Given problem:
Identify each line below that contains the word "label", and copy it out.
* start Raw data *
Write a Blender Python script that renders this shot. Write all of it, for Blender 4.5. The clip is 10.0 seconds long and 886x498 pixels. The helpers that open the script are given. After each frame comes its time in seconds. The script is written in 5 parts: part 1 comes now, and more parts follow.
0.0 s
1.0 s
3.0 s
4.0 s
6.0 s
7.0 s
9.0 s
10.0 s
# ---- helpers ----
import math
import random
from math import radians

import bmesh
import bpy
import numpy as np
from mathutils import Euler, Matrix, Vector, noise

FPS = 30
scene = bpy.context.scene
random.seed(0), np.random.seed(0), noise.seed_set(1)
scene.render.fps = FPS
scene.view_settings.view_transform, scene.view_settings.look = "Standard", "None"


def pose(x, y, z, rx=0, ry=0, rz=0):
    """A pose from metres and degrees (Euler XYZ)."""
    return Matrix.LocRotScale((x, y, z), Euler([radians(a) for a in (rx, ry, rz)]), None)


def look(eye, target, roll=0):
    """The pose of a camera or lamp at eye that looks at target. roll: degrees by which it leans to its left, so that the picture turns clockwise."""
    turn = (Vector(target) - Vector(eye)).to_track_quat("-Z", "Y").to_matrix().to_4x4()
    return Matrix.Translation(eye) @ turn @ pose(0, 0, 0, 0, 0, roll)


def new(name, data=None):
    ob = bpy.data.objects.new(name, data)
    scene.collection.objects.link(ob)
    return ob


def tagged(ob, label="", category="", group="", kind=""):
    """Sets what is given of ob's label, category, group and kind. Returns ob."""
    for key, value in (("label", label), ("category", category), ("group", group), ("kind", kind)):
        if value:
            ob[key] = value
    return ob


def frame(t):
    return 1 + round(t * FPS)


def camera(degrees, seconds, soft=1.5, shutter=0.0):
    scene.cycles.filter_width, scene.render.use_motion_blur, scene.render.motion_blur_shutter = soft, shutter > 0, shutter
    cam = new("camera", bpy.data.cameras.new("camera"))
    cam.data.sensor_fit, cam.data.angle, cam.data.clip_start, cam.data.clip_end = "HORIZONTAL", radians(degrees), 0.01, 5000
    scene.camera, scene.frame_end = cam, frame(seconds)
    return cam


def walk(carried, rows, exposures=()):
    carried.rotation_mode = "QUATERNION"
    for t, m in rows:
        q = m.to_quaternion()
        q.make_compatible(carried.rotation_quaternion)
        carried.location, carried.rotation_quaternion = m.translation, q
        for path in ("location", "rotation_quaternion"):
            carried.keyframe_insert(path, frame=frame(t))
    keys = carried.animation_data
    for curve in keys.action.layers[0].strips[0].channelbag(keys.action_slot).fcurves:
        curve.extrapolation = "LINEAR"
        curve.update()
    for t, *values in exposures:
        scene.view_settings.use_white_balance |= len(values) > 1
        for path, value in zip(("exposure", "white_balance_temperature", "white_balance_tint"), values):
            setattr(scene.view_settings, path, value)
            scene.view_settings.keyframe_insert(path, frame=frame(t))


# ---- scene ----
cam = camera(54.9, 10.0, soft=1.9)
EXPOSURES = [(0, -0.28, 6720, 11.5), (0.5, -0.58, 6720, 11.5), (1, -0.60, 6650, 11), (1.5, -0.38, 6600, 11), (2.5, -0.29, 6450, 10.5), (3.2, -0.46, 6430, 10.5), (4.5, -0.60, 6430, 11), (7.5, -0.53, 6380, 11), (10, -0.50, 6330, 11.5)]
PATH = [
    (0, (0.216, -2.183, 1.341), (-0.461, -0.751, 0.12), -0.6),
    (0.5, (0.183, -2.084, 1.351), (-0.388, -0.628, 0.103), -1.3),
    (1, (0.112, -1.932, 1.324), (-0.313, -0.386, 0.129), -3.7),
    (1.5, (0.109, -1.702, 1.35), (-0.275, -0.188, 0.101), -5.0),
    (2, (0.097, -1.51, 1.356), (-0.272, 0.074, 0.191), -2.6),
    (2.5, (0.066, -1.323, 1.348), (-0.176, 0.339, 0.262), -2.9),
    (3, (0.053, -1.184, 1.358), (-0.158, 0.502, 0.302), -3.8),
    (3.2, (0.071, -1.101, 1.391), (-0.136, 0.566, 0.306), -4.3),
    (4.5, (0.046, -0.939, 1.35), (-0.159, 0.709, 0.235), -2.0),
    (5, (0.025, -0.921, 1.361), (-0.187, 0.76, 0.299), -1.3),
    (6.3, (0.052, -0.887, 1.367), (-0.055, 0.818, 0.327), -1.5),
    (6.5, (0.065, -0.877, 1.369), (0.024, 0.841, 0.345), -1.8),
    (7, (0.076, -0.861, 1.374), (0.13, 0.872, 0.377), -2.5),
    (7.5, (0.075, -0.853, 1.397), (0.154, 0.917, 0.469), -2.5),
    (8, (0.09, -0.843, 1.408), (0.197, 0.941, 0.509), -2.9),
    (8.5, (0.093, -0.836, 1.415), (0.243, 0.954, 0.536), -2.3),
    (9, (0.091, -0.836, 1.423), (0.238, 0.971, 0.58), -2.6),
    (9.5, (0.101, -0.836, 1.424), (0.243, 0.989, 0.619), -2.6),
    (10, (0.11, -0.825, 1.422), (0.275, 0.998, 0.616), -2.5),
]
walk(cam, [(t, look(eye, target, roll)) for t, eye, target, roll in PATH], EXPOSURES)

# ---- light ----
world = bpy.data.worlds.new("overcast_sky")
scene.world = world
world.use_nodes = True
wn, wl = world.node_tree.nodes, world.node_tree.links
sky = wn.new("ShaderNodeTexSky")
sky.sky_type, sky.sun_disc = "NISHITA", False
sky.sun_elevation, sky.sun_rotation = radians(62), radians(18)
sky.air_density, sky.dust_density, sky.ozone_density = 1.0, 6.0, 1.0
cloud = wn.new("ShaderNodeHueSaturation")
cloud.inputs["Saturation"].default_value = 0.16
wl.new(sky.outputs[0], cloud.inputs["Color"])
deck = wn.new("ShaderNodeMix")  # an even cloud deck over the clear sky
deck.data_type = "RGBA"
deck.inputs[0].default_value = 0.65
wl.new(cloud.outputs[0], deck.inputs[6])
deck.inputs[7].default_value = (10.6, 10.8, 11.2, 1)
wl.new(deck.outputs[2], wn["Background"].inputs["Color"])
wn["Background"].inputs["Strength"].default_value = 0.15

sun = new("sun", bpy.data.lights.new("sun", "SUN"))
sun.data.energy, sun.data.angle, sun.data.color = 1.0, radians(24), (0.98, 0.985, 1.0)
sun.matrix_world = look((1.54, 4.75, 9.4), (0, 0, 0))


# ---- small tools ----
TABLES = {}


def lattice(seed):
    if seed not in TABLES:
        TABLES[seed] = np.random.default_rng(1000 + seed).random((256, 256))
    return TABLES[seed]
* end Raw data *
Result for this exercise:
def tagged(ob, label="", category="", group="", kind=""):
    """Sets what is given of ob's label, category, group and kind. Returns ob."""
    for key, value in (("label", label), ("category", category), ("group", group), ("kind", kind)):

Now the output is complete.